Defense Asia | security | East Asia
Japan is seeking to expand its military ties beyond its alliance with the United States to include “like-minded” countries like France.
Japanese ground troops joined their American and French counterparts in their first three-way exercise on Japanese lands, as they sought to strengthen military ties amid an increasingly assertive Chinese backdrop in the region.
Exercise “ARC21” began Tuesday at the Ainoura base of the Ground Self-Defense Force in Nagasaki Prefecture. Japan is seeking to expand its military ties beyond its alliance with the United States to include “like-minded” countries like France, Defense Minister Nobuo Kishi told reporters.
He said that France, the only European country with a permanent military presence in the Indo-Pacific region, is “a like-minded country that shares with Japan the vision of a free and open Indo-Pacific”. He said Japan welcomes France’s participation in the region and hopes to further expand the partnership.
About 100 Japanese soldiers, including Rapid Amphibious Deployment Units, or Japanese Marines, joined by 60 soldiers each from the French Army and the United States Marine Corps, are to conduct urban warfare exercises followed by drills to ‘amphibious operations as part of a scenario defending a remote island from enemy invasion.
On Tuesday, troops began three days of operations at Camp Ainoura in Nagasaki. Later in the week, they will fly to Kirishima training ground for an urban warfare exercise at a facility designed to simulate a remote island. Australian troops will also join part of the exercises in the East China Sea.
The exercise comes as Japan seeks to bolster its military capacity in a deepening territorial conflict with China in regional seas. Japan is increasingly concerned about Chinese activity in and around the waters claimed by Japan around the Japanese-controlled Senkaku Islands, which Beijing claims and also calls Diaoyu.
France, which has territories in the Indian Ocean and the South Pacific, has strategic interests in the Indo-Pacific region.
Britain, which recently adopted a policy of deeper engagement in the region, is sending the aircraft carrier Queen Elizabeth and its strike group, which are due to arrive in the region later this year.
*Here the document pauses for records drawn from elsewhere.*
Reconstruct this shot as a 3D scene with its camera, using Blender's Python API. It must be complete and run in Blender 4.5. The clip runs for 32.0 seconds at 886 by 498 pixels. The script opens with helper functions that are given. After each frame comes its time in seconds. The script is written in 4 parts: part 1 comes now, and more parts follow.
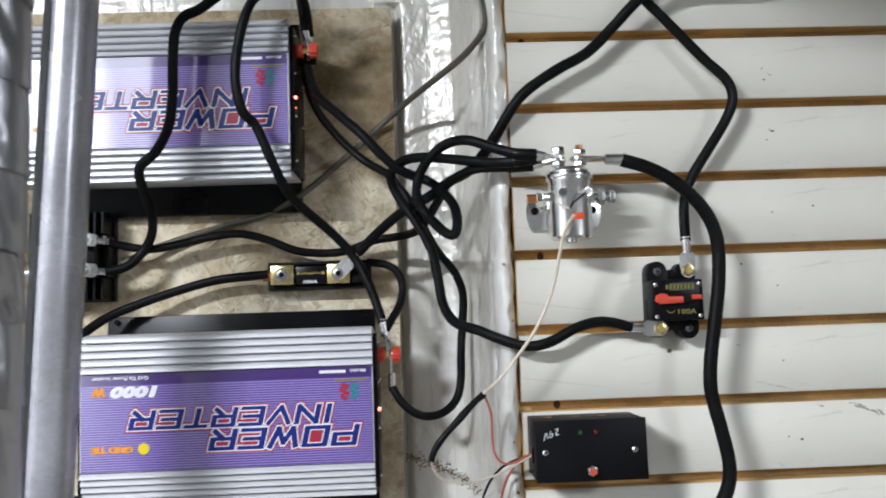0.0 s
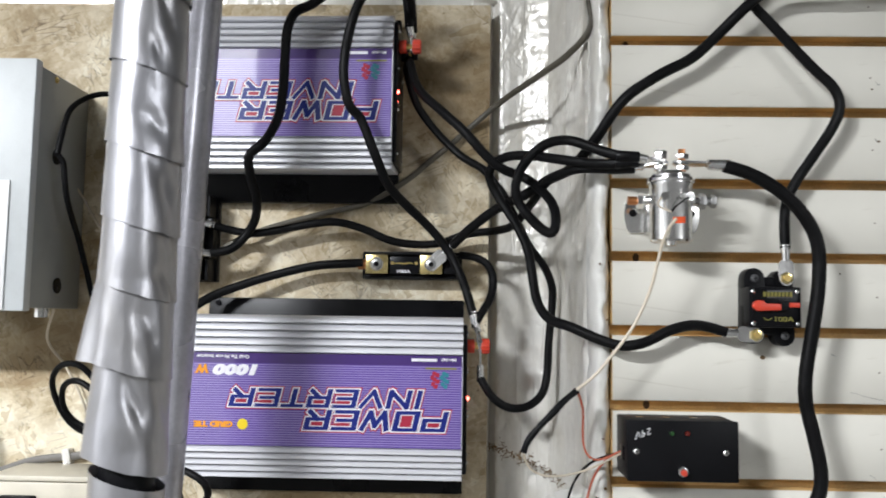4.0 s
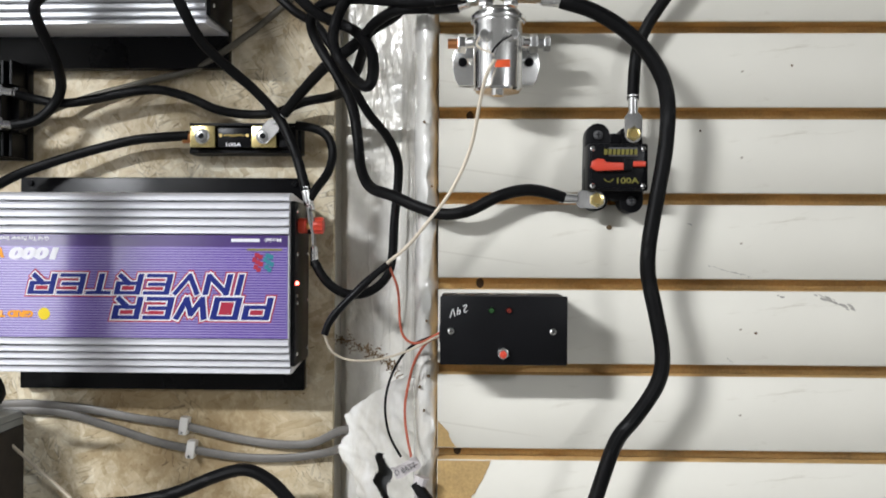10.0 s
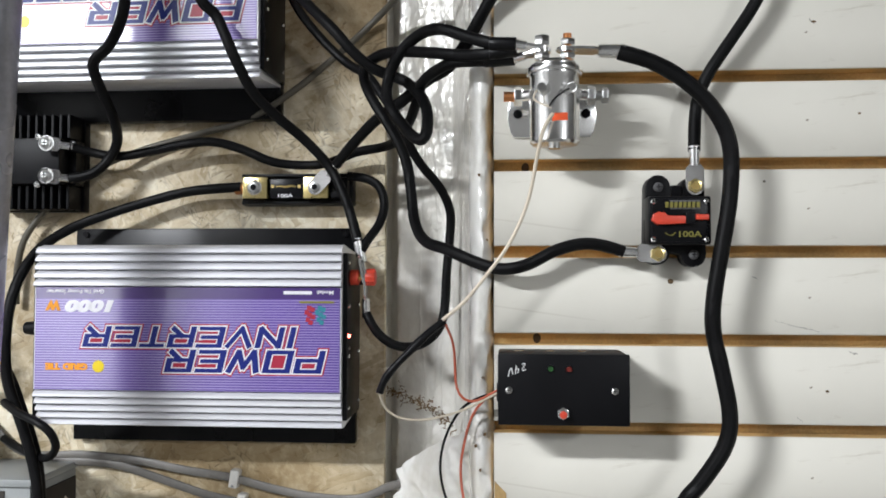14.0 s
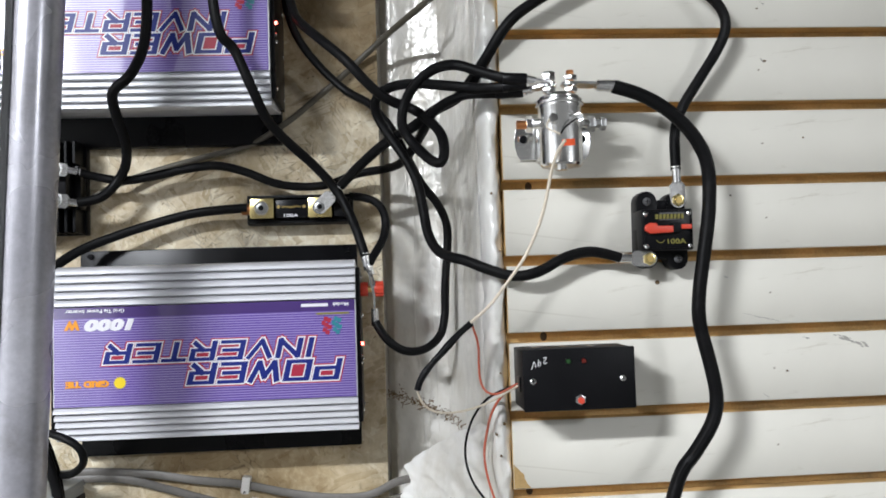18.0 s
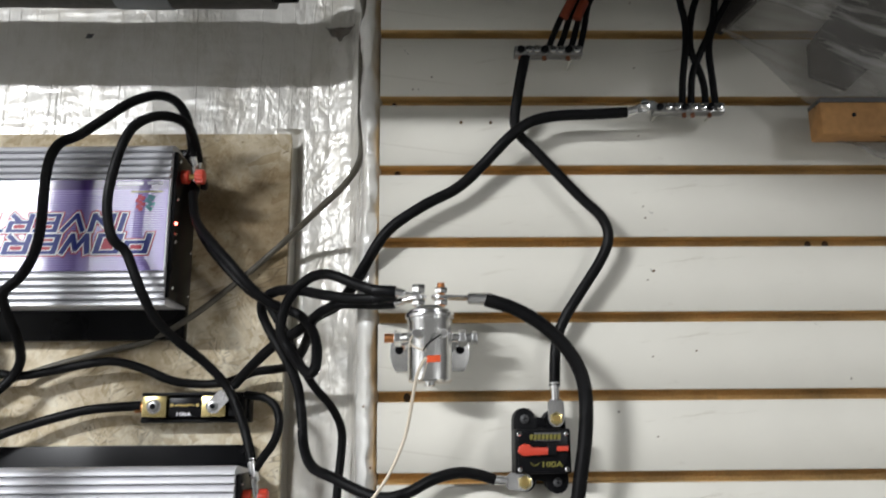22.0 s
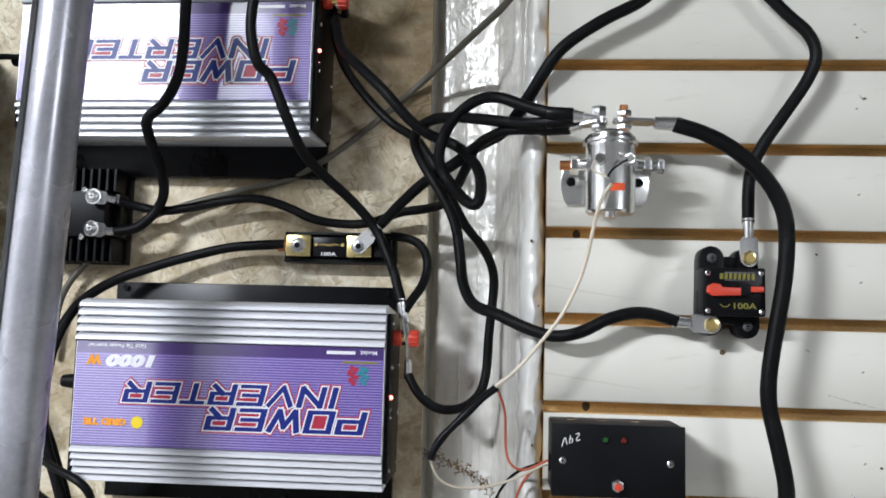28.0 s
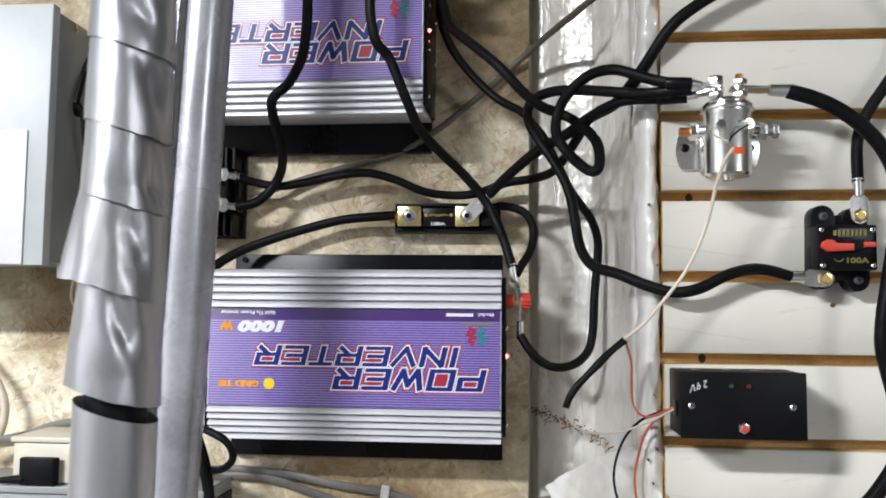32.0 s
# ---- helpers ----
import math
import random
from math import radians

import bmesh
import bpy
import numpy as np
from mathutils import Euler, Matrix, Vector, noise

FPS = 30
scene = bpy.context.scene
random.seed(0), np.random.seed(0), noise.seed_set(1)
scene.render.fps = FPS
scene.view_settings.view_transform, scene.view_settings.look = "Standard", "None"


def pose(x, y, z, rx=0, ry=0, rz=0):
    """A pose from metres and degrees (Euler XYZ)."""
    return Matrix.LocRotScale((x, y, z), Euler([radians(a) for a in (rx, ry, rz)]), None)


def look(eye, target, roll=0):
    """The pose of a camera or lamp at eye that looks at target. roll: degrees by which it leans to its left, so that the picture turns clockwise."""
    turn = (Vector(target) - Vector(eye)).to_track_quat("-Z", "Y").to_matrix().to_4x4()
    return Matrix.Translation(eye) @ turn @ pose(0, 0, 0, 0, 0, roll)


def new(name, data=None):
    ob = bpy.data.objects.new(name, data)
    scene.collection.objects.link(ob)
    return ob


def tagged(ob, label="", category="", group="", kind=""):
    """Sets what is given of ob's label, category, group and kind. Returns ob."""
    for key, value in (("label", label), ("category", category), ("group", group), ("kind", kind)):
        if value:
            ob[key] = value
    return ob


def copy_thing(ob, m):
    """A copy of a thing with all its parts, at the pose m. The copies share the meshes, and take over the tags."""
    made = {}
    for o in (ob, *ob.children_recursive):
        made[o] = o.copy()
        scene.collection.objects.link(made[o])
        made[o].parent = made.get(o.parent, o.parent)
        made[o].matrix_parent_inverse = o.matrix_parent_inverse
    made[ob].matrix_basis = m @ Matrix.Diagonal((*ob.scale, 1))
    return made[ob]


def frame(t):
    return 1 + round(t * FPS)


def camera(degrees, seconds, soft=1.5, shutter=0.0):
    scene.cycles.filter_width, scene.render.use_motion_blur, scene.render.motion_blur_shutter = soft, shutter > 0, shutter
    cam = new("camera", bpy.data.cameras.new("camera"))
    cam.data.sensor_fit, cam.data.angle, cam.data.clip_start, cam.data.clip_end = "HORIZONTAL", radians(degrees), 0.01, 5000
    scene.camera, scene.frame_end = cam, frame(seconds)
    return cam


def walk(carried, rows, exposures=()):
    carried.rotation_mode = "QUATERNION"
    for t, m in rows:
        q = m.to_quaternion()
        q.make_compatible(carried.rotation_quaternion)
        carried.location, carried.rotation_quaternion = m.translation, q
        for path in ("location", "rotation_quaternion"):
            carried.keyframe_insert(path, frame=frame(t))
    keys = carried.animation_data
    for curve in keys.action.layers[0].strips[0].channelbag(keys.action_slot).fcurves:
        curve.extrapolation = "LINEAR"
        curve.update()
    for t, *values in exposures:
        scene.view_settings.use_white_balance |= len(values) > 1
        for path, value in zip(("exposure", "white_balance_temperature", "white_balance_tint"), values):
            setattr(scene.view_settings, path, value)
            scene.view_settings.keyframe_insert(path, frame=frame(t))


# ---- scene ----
cam = camera(57.2, 32.0, soft=1.75, shutter=0.5)
PATH = [
    (0, (0.051, -0.82, 1.421), (0.132, 1.169, 1.612), -2.0),
    (0.5, (0.011, -0.844, 1.43), (0.08, 1.149, 1.587), -1.4),
    (1, (-0.011, -0.843, 1.43), (0.009, 1.15, 1.595), -0.7),
    (1.5, (-0.031, -0.844, 1.434), (-0.045, 1.15, 1.596), 0.0),
    (2, (-0.045, -0.84, 1.434), (-0.082, 1.153, 1.599), 0.6),
    (2.5, (-0.063, -0.839, 1.429), (-0.095, 1.153, 1.604), 1.0),
    (4.5, (0.07, -0.841, 1.422), (-0.014, 1.151, 1.588), 0.6),
    (5, (0.147, -0.807, 1.411), (0.001, 1.177, 1.615), 0.5),
    (5.5, (0.188, -0.784, 1.407), (0.047, 1.199, 1.626), 0.1),
    (6, (0.197, -0.771, 1.412), (0.102, 1.216, 1.62), -0.3),
    (6.5, (0.206, -0.759, 1.422), (0.127, 1.231, 1.606), -1.0),
    (7, (0.205, -0.749, 1.429), (0.128, 1.242, 1.596), -1.1),
    (7.5, (0.198, -0.743, 1.428), (0.127, 1.249, 1.595), -1.0),
    (8, (0.194, -0.739, 1.418), (0.125, 1.251, 1.598), -0.8),
    (8.5, (0.192, -0.735, 1.415), (0.121, 1.258, 1.572), -0.7),
    (9, (0.188, -0.731, 1.399), (0.122, 1.265, 1.507), -0.4),
    (9.5, (0.183, -0.728, 1.376), (0.126, 1.271, 1.435), 0.1),
    (10, (0.179, -0.726, 1.372), (0.133, 1.274, 1.364), 0.3),
    (10.5, (0.178, -0.723, 1.367), (0.131, 1.276, 1.338), 0.4),
    (11, (0.18, -0.718, 1.37), (0.121, 1.281, 1.353), 0.4),
    (11.5, (0.182, -0.716, 1.38), (0.103, 1.283, 1.399), 0.2),
    (12, (0.178, -0.714, 1.383), (0.088, 1.284, 1.428), 0.2),
    (12.5, (0.174, -0.713, 1.386), (0.073, 1.283, 1.437), 0.2),
    (13, (0.17, -0.714, 1.39), (0.056, 1.282, 1.442), 0.1),
    (13.5, (0.168, -0.714, 1.392), (0.038, 1.281, 1.451), 0.1),
    (14, (0.164, -0.714, 1.392), (0.022, 1.28, 1.462), 0.1),
    (14.5, (0.159, -0.716, 1.394), (0.009, 1.277, 1.473), 0.1),
    (15, (0.151, -0.716, 1.394), (-0.006, 1.275, 1.489), -0.1),
    (15.5, (0.143, -0.718, 1.397), (-0.019, 1.273, 1.504), -0.4),
    (17.5, (0.052, -0.782, 1.393), (0.142, 1.214, 1.495), -2.1),
    (18, (0.036, -0.798, 1.386), (0.185, 1.194, 1.492), -1.8),
    (18.5, (0.041, -0.8, 1.389), (0.192, 1.192, 1.485), -1.6),
    (19, (0.062, -0.791, 1.391), (0.159, 1.205, 1.488), -1.1),
    (19.5, (0.09, -0.777, 1.397), (0.1, 1.22, 1.507), -0.5),
    (20, (0.131, -0.77, 1.4), (0.051, 1.22, 1.586), 0.2),
    (20.5, (0.172, -0.776, 1.409), (0.05, 1.205, 1.656), 0.4),
    (21, (0.203, -0.784, 1.423), (0.092, 1.189, 1.728), 0.4),
    (21.5, (0.202, -0.792, 1.437), (0.18, 1.171, 1.816), -0.0),
    (22, (0.204, -0.793, 1.454), (0.249, 1.156, 1.902), -0.5),
    (22.5, (0.207, -0.789, 1.464), (0.309, 1.145, 1.965), -0.9),
    (23, (0.207, -0.782, 1.472), (0.347, 1.143, 1.993), -1.3),
    (23.5, (0.2, -0.774, 1.475), (0.366, 1.149, 2.001), -1.5),
    (24, (0.201, -0.762, 1.478), (0.355, 1.161, 2.008), -1.5),
    (24.5, (0.201, -0.752, 1.472), (0.346, 1.165, 2.023), -1.3),
    (25, (0.203, -0.741, 1.472), (0.333, 1.182, 2.003), -1.1),
    (25.5, (0.196, -0.731, 1.465), (0.293, 1.209, 1.939), -0.8),
    (26, (0.17, -0.719, 1.448), (0.188, 1.242, 1.841), 0.2),
    (26.5, (0.148, -0.716, 1.436), (0.062, 1.26, 1.731), 0.9),
    (28.5, (0.116, -0.721, 1.4), (-0.031, 1.266, 1.582), 1.5),
    (29, (0.115, -0.722, 1.399), (-0.045, 1.264, 1.571), 1.5),
    (29.5, (0.123, -0.72, 1.397), (-0.075, 1.263, 1.57), 1.4),
    (30, (0.128, -0.719, 1.397), (-0.111, 1.259, 1.565), 1.3),
    (30.5, (0.128, -0.722, 1.395), (-0.149, 1.252, 1.56), 1.2),
    (31, (0.109, -0.734, 1.392), (-0.167, 1.24, 1.552), 1.1),
    (31.5, (0.07, -0.753, 1.389), (-0.166, 1.227, 1.54), 0.7),
    (32, (0.02, -0.775, 1.381), (-0.157, 1.212, 1.532), 0.5),
]
EXPOSURES = [(0.0, 0.05, 6125, 12), (1.0, 0.10, 6150, 12), (2.0, 0.10, 6200, 12), (4.0, 0.10, 6350, 12), (5.0, 0.10, 6525, 12), (6.0, 0.10, 6475, 12), (8.0, 0.10, 6400, 12), (11.0, 0.10, 6400, 12), (13.0, 0.10, 6350, 12), (15.0, 0.10, 6325, 12), (18.0, 0.10, 6250, 12), (20.0, 0.10, 6350, 12), (21.0, 0.10, 6450, 12), (23.0, 0.02, 6400, 12), (24.5, -0.03, 6275, 12), (26.0, 0.10, 6100, 12), (29.0, 0.10, 6100, 12), (30.0, 0.10, 6125, 12), (31.0, 0.10, 6150, 12), (32.0, 0.10, 6325, 12)]
LAMP_TINT = (0.94, 0.97, 0.98)
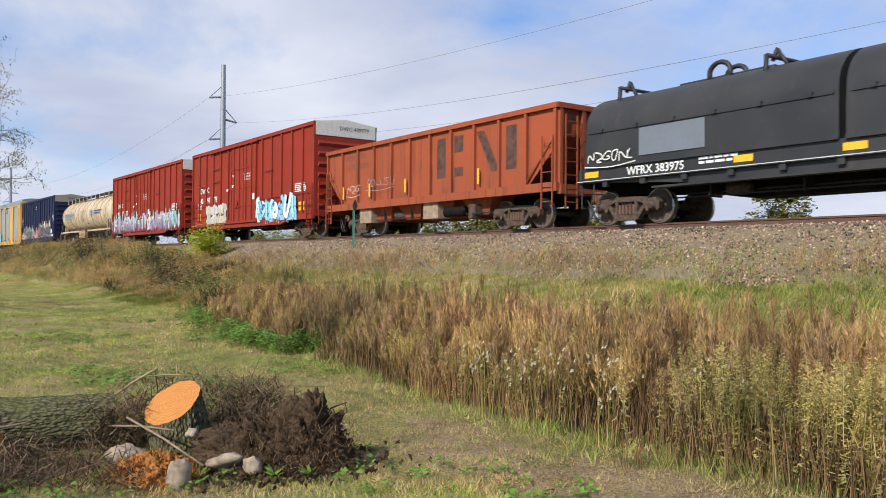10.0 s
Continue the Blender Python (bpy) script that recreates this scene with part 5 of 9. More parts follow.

Germany is also on the verge of deploying a frigate to the region.
Kishi said that the growing interest in the Indo-Pacific region among European nations and their increased presence “contributes to peace and stability in the region”. He said the free and open Indo-Pacific concept does not target any particular country, such as China.
China has criticized the free and open Indo-Pacific vision as an exclusionist bloc based on a Cold War-era mindset.